Szczepionki na grypę i pneumokoki chronią także serce

Pacjentom zagrożonym niewydolnością krążenia szczepienia nie tylko nie szkodzą, ale ratują im życie – wykazało badanie z udziałem blisko 3 mln osób
Szczepionki na grypę i pneumokoki chronią także serce

Niewydolność krążenia to choroba, w której serce nie jest w stanie dostarczać krwi do organizmu. W Polsce cierpi na nią 700-800 tys. osób, na całym świecie ponad 26 mln. Najcięższą postacią choroby jest przewlekła niewydolność serca, która może doprowadzić do całkowitego wyniszczenia organu. Wtedy konieczny jest przeszczep.

Od dawna wiadomo, że infekcje układu oddechowego pogarszają stan pacjentów z niewydolnością krążenia. Jednak dopiero teraz naukowcy sprawdzili, czy szczepienia przeciwko grypie i wywołującym zapalenia płuc pneumokokom wpływają na losy chorych. Wyniki badań ogłoszono podczas tegorocznego kongresu Europejskiego Towarzystwa Kardiologicznego.

Skuteczna ochrona

W analizie wzięto pod uwagę ponad 2,9 mln amerykańskich pacjentów z niewydolnością krążenia, hospitalizowanych w latach 2010–2014. Tylko 1,4 proc. z nich było zaszczepionych przeciw grypie i taki sam odsetek dotyczył szczepionki na pneumokoki.

Okazało się, że szczepienie zdecydowanie zmniejsza ryzyko zgonu. W przypadku grypy redukcja była ponad dwukrotna, w przypadku pneumokoków – trzykrotna.
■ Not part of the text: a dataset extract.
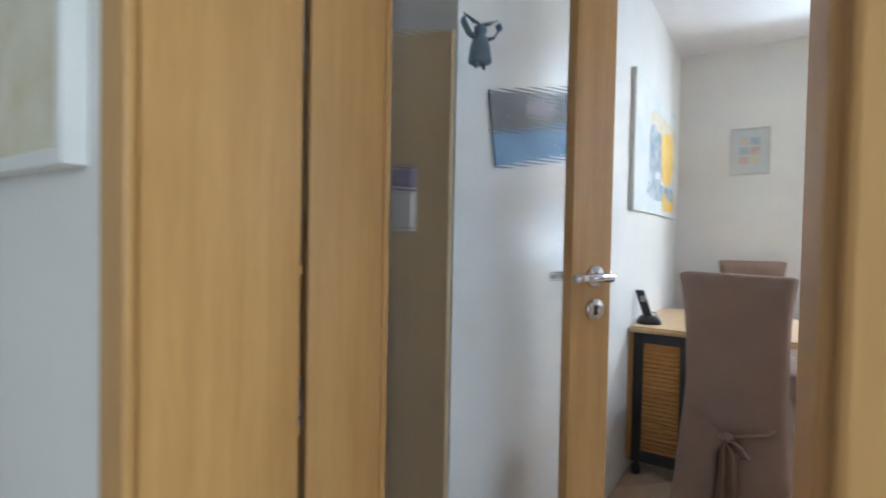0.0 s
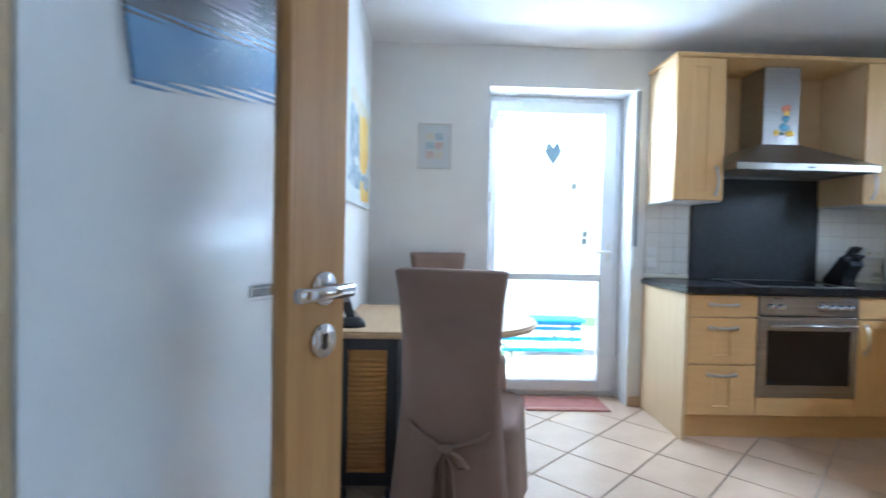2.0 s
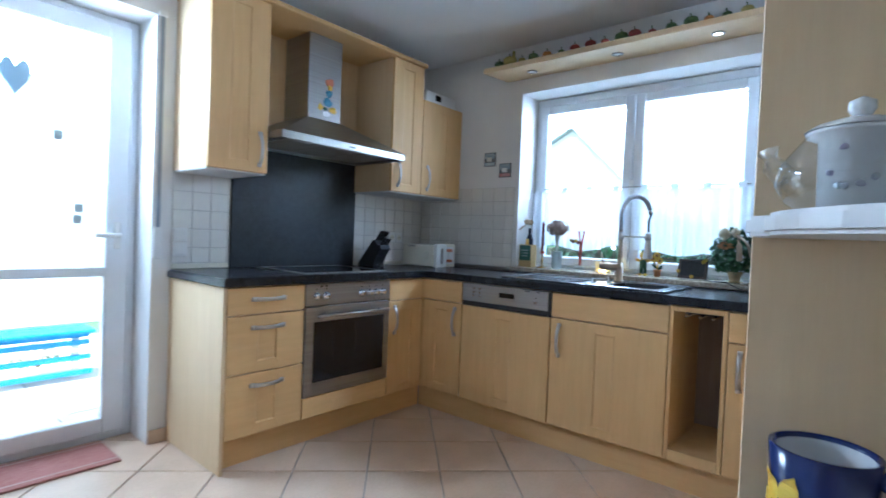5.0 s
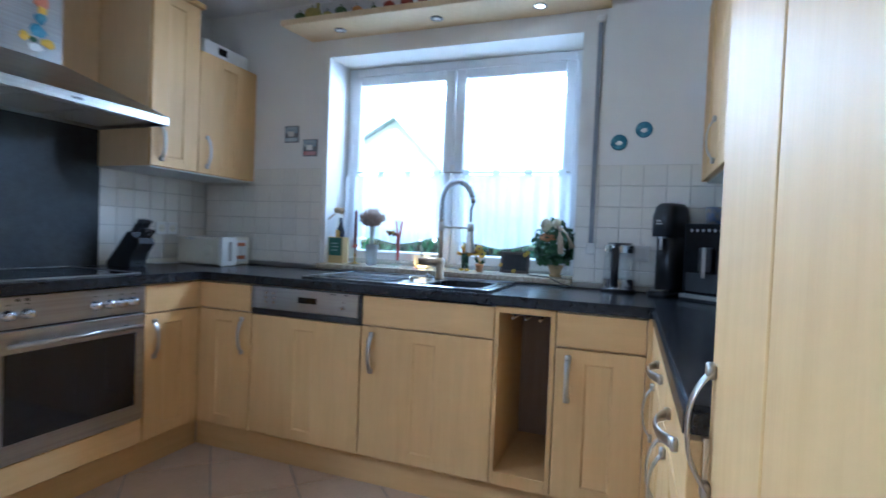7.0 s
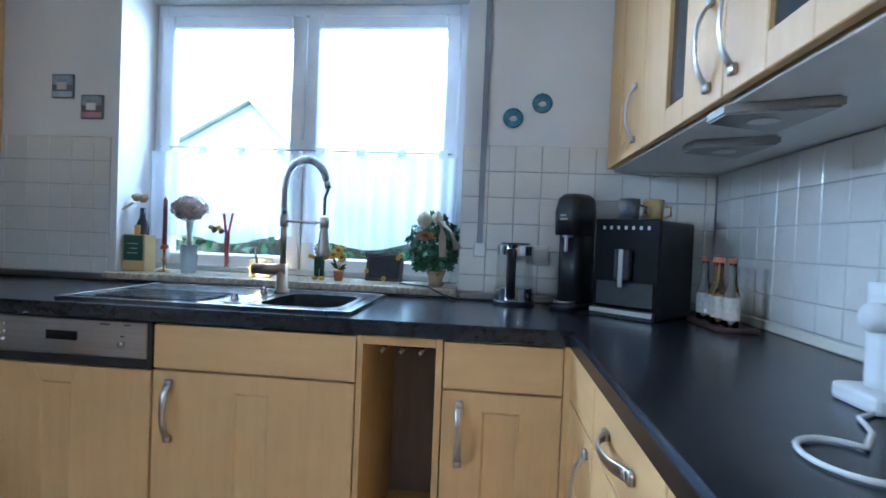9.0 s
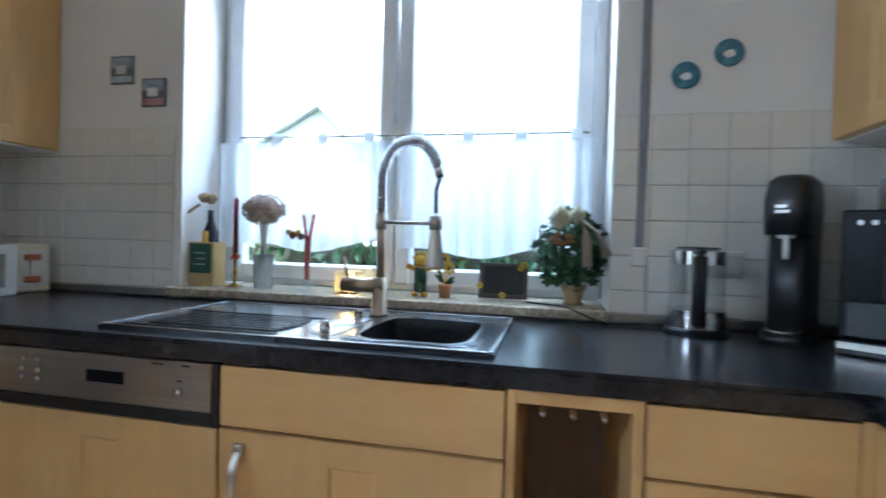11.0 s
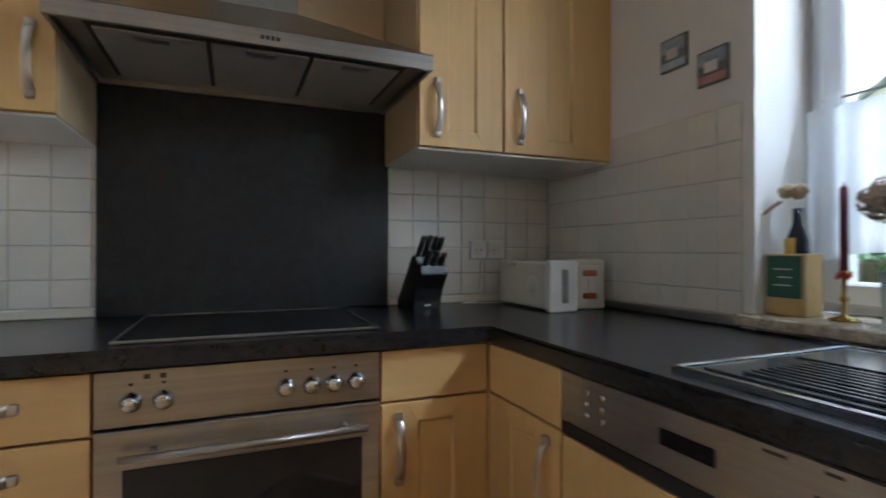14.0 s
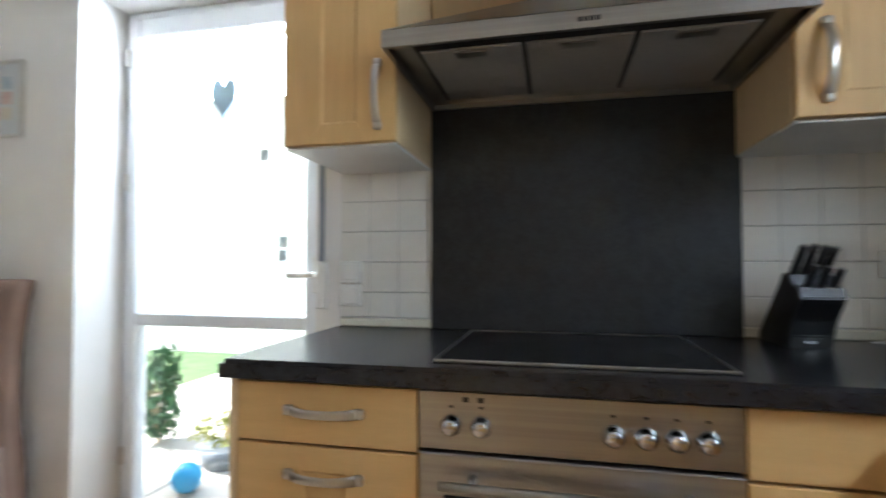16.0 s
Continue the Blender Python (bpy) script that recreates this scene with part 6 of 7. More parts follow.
part("upper_band", lathe([(0, 0.1805), (0.068, 0.1805), (0.068, 0.214), (0.055, 0.219), (0, 0.22)], (KX, KY, CI), 64), CHROME, kt)
part("lid", lathe([(0, 0.2202), (0.054, 0.2202), (0.052, 0.225), (0, 0.226)], (KX, KY, CI), 48), BLACK, kt)
part("handle", tube([(KX - 0.066, KY + 0.012, CI + 0.212), (KX - 0.09, KY + 0.016, CI + 0.2), (KX - 0.094, KY + 0.017, CI + 0.11), (KX - 0.084, KY + 0.015, CI + 0.035), (KX - 0.07, KY + 0.012, CI + 0.03)], 0.017, 12, None, 0.6), BLACK, kt, "", True)

so = thing("soda_maker", "black soda maker with a white nozzle and steel tray", "soda maker")
rows = [ring(0, 0.012, 0.060, 0.070, 0.0, 40, corner=4), ring(0, 0.012, 0.060, 0.070, 0.25, 40, corner=4)]
part("column", soft_sheet(rows), BLACK, so, "", True)
rows = [ring(0, -0.005, 0.062, 0.09, 0.25, 40, corner=4), ring(0, -0.005, 0.066, 0.09, 0.33, 40, corner=4), ring(0, 0.0, 0.062, 0.08, 0.375, 40, corner=3.5), ring(0, 0.0, 0.045, 0.06, 0.39, 40, corner=3)]
part("head", soft_sheet(rows), BLACK, so, "", True)
part("foot", soft_sheet([ring(0, -0.01, 0.066, 0.10, 0.0, 40, corner=4), ring(0, -0.01, 0.064, 0.098, 0.02, 40, corner=4)]), BLACK, so, "", True)
part("drip_tray", lathe([(0, 0.021), (0.048, 0.021), (0.05, 0.03), (0.044, 0.03), (0.042, 0.024), (0, 0.024)], (0, -0.06, 0), 28), STEEL, so, "", True)
part("nozzle", tube([(0, -0.065, 0.265), (0.008, -0.085, 0.25), (0.012, -0.09, 0.195)], 0.008, 10), WHITE, so, "white nozzle", True)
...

Dzieje się tak prawdopodobnie dlatego, że w przebiegu niewydolności krążenia w płucach zaczyna pojawiać się płyn, który utrudnia oddychanie. Infekcja pogarsza stan pacjenta i może doprowadzić do śmierci.

– Pandemia COVID-19 pokazała nam, jak ważne są szeroko zakrojone szczepienia ochronne. Z analizy wynika, że powinniśmy dążyć do regularnego podawania szczepionki na grypę wszystkim z grup ryzyka, ale do tego jeszcze jest, niestety, daleko – komentuje dr Karthik Gonuguntl z Uniwersytetu Connecticut, jeden z autorów badań.

Wyścig po szczepionkę

Szczepionka na koronawirusa jest obecnie najintensywniej badanym preparatem na świecie. 35 prototypów jest już w fazie badań klinicznych z udziałem ludzi, kolejne 88 testuje się na zwierzętach.

Wbrew oczekiwaniom polityków preparatu chroniącego przed nowym wirusem nie da się wprowadzić na rynek w ciągu kilku miesięcy. Testy z udziałem ludzi muszą trwać co najmniej 12–18 miesięcy. Tyle czasu potrzeba, by sprawdzić m.in., czy odporność wywołana przez szczepionkę jest trwała.

Obawy budzi też nastawienie części społeczeństwa. Coraz częściej zdarzają się przypadki odmowy zaszczepienia dzieci w Polsce. Grozi to powrotem chorób zakaźnych, które już dawno powinny zostać wyeliminowane. Istnieje też ryzyko, że wskutek odmowy szczepień trudniej będzie opanować pandemię COVID-19.